LXIII. 1. Godzi się zatem, abyśmy wreszcie poszli za tylu tak wielkimi przykładami, i pochylając głowę przyjęli postawę pełnego posłuszeństwa. W ten to sposób ugasimy bunt bezsensowny i będziemy mogli niezawodnie osiągnąć cel, który wytyczono nam w prawdzie. 2. Sprawicie nam wiele radości i wesela, jeśli posłuszni temu, cośmy wam napisali przez Ducha Świętego, położycie kres grzesznym, zrodzonym z zawiści gniewom, stosując się do prośby o zgodę i pokój, jaką skierowaliśmy do was w tym właśnie liście. 3. Posyłamy wam mężów pewnych i mądrych, których życie wśród nas od młodości aż do późnego wieku było bez zarzutu. Niech oni będą świadkami między wami a nami. A zrobiliśmy to po to, abyście wiedzieli, że na jednym nam tylko zależało i nadal zależy: żeby jak najszybciej zapanował u was pokój.

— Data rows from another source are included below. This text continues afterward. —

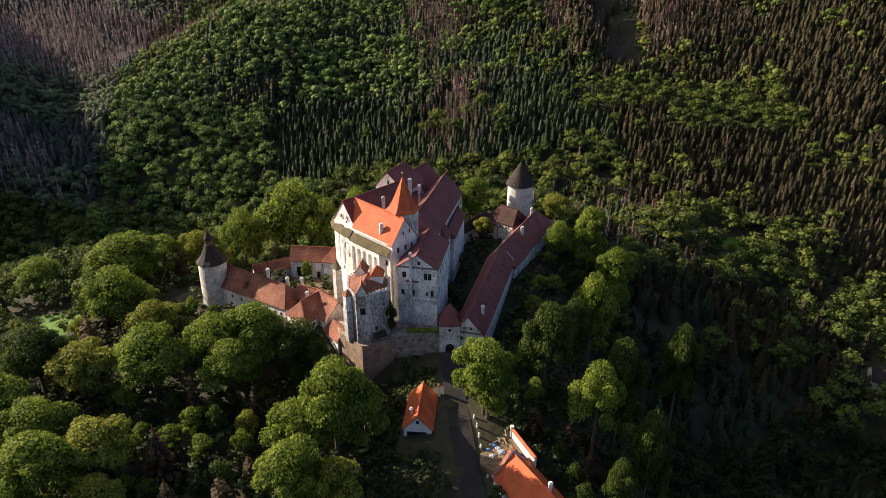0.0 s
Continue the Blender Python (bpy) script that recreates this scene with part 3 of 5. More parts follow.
# spire tower behind the orange roof
SX, SY, ST = -13.3, 21.0, radians(7.6)
spire = thing("spire_tower", (SX, SY, 8), "grey stone stair tower with a flared orange spire and gilded ball", "tower")
part("shaft", revolve(SX, SY, [(4.25, 0), (4.25, 33.9), (4.5, 34.1), (4.5, 34.6)], 6, ST), M["worn"], spire)
part("roof", revolve(SX, SY, [(5.15, 34.35), (5.05, 34.6), (4.2, 35.3), (3.3, 36.7), (2.35, 38.7), (1.35, 41.2), (0.6, 43.0), (0.12, 44.1), (0, 44.2)], 6, ST), M["tile"], spire)
part("finial", revolve(SX, SY, [(0.06, 44.0), (0.06, 44.8), (0.3, 45.0), (0.36, 45.25), (0.28, 45.5), (0, 45.6)], 10), M["brass"], spire)
for k in range(6):
    t = ST + math.tau * (k + 0.5) / 6
    d = Vector((-math.sin(t), math.cos(t), 0))
    out = Vector((math.cos(t), math.sin(t), 0))
    if out.y < 0.5:
        at = Vector((SX, SY, 0)) + out * 3.66
        window(spire, at, d, out, 31.6, 1.0, 1.5)

# front block facing the gate
fb = wing("front_house", "tall weathered castle house with gable front and corbelled bay", "castle", (-9.1, 7.1), (-5.9, 24.8), 5.6, 5.5, -2, 22.8, 26.7, "worn", "tile_shade_red", trim="worn",
          holes={3: [(1.9, 19.3, 1.2, 1.9), (1.4, 13.9, 1.0, 1.7), (4.3, 13.7, 1.0, 1.8), (8.3, 14.0, 0.7, 1.2), (9.75, 13.8, 0.8, 2.0), (8.0, 19.0, 1.0, 2.1), (9.1, 19.0, 1.0, 2.1)],
                 0: [(2.5, 18.5, 1.0, 1.7), (5.5, 18.5, 1.0, 1.7), (8.5, 18.5, 1.0, 1.7), (12, 18.5, 1.0, 1.7), (4, 13.5, 1.0, 1.7), (10, 13.5, 1.0, 1.7)]},
          gable_holes={3: [(6.2, 23.6, 0.9, 1.3)]})
fd = Vector((0.983, -0.18, 0))
chimney(fb, -10.9, 6.8, 12, 27.2, 0.7, "worn", -0.18)
base = Vector((-9.1, 7.1, 0)) - fd * 5.6
for s0, s1, name in ((0.4, 5.8, "cornice"), (7.2, 10.8, "cornice")):
    bm = bmesh.new()
    c = base + fd * (s0 + s1) / 2 + Vector((-0.18, -0.983, 0)) * 0.12
    box(bm, (c.x, c.y, 12.7), (s1 - s0, 0.3, 0.35), -0.181)
    k = s0 + 0.25
    while k < s1:
        q = base + fd * k + Vector((-0.18, -0.983, 0)) * 0.1
        box(bm, (q.x, q.y, 12.25), (0.3, 0.26, 0.6), -0.181)
        k += 0.72
    part("corbel_table", bm, M["worn"], fb)
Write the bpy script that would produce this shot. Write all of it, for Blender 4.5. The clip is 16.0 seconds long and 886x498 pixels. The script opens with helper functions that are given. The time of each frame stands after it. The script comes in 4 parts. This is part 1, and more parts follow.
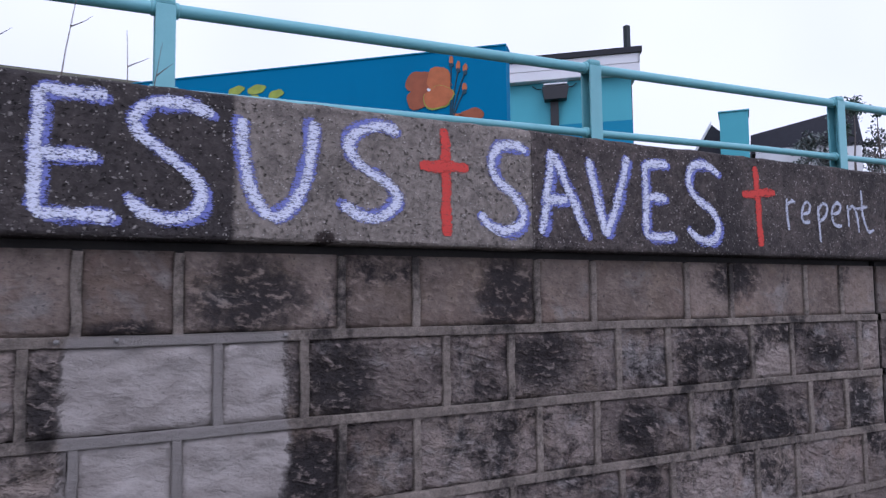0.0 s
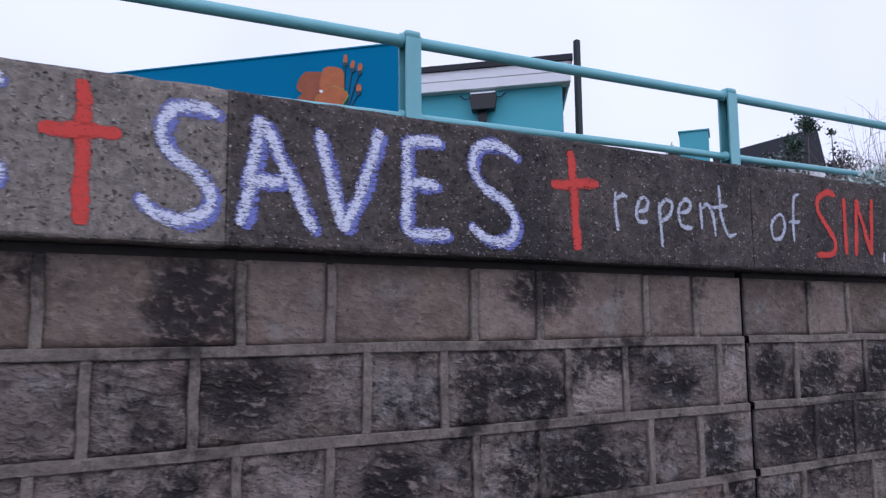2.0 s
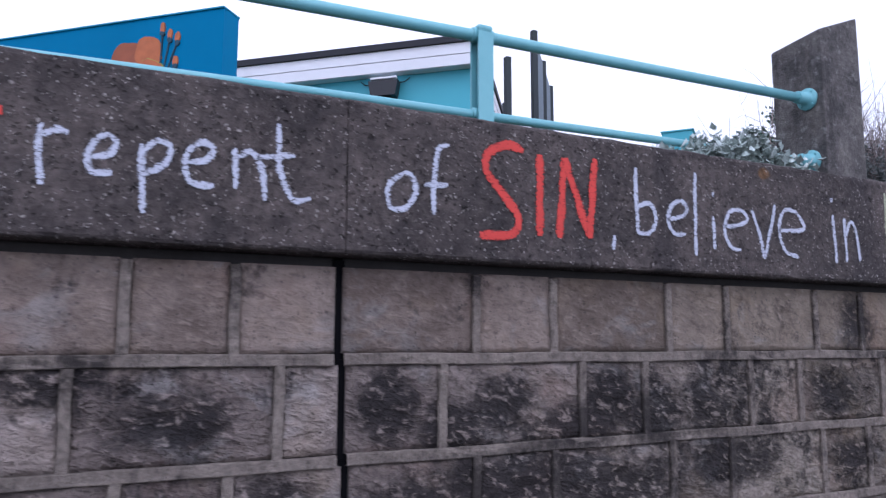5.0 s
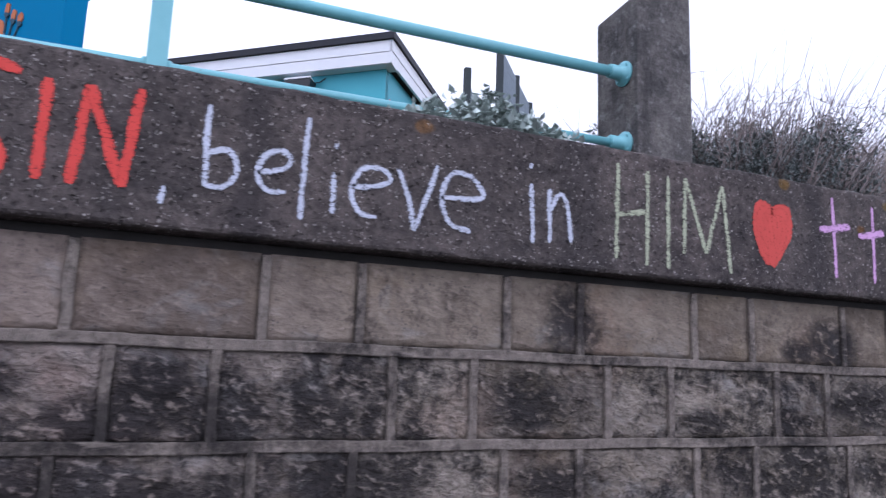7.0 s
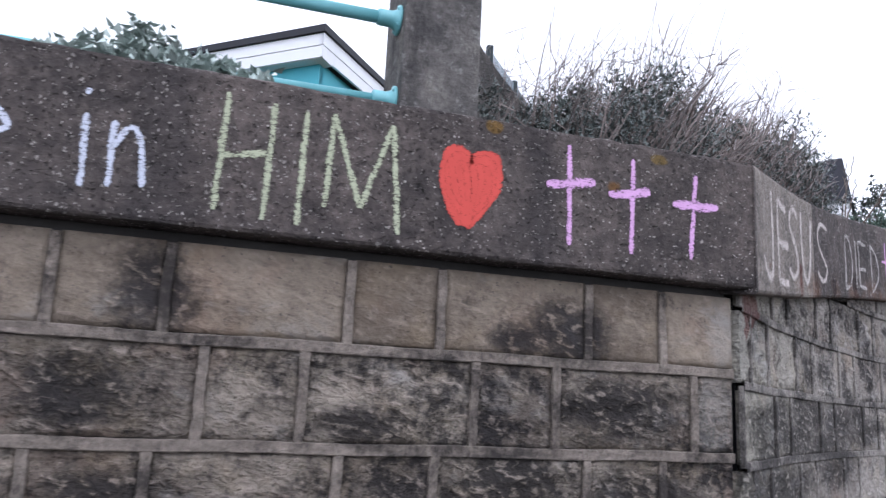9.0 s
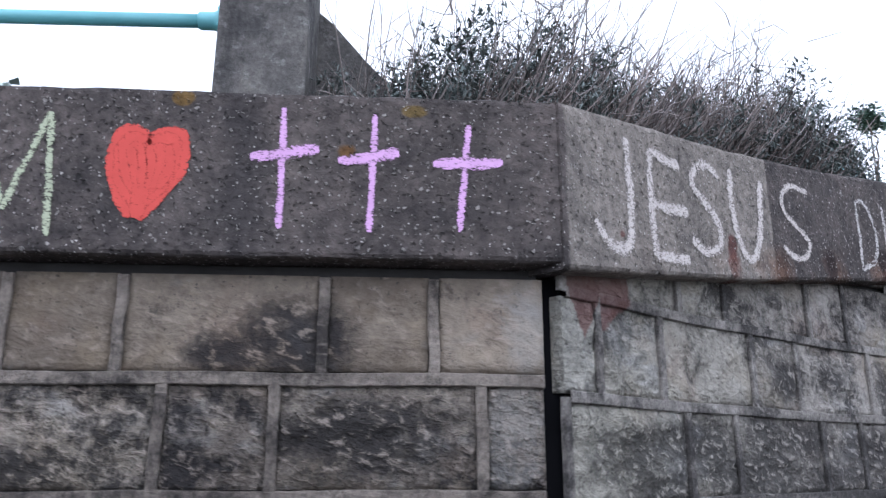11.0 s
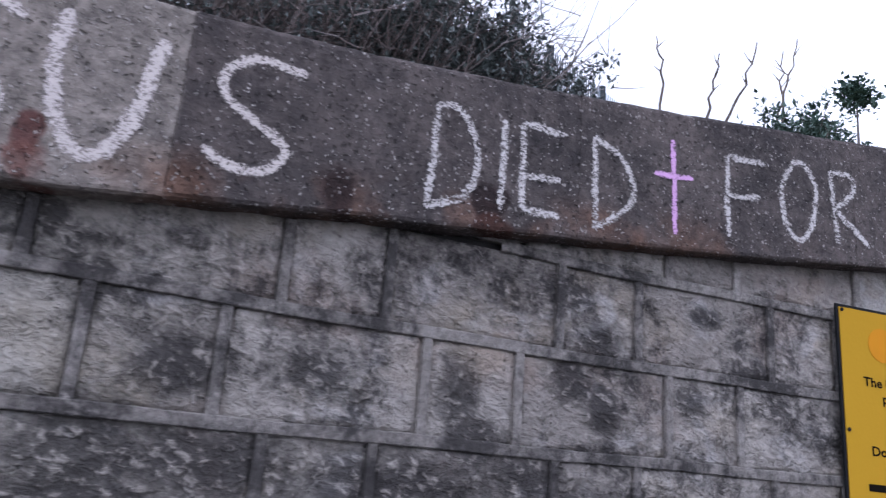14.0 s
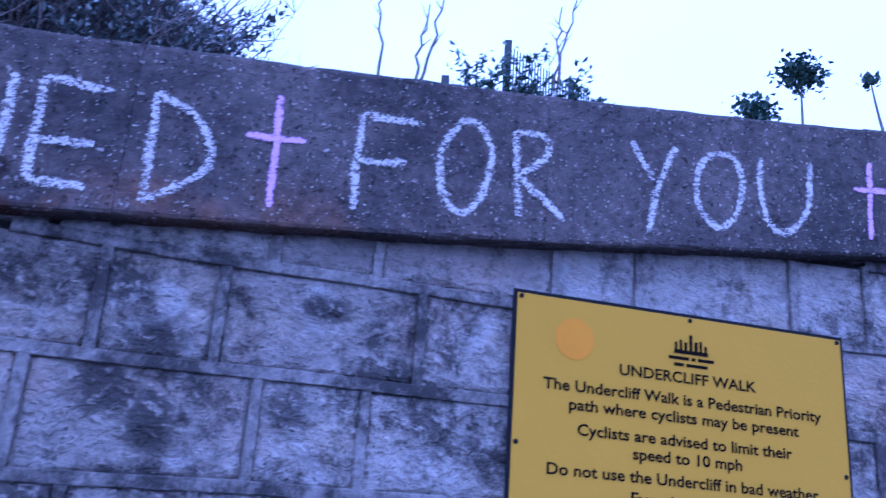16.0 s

LXIV. 1. Teraz niechaj Bóg, który wszystko widzi, który jest Władcą duchów i Panem wszelkich istot żyjących, On, który wybrał sobie Pana Jezusa Chrystusa, a w Nim nas za lud będący jego szczególną własnością, niechaj zatem każdej duszy wzywającej Jego świętego i pełnego majestatu Imienia da Bóg wiarę, bojaźń, pokój, wytrwałość i cierpliwość, opanowanie, czystość i rozwagę, aby mogła znaleźć łaskę w Jego oczach przez Arcykapłana i Orędownika naszego Jezusa Chrystusa. Przez Niego Bogu Ojcu chwała i majestat, i moc, i cześć teraz i na wieki wieków. Amen.
LXV. 1. Odeślijcie nam prędko, w pokoju i radości, naszych wysłanników, Klaudiusza Efeba, Waleriusza Bitona i Fortunata, żeby jak najszybciej donieśli nam o waszej zgodzie i pokoju i żebyśmy my sami mogli się ucieszyć panującym u was ładem. 2. Łaska Pana naszego Jezusa Chrystusa z wami i z wszystkimi, których gdziekolwiek Bóg przez Niego powołał. Przez Chrystusa Bogu chwała, cześć, moc i majestat i wieczne panowanie od wieków po wieki wieków. Amen.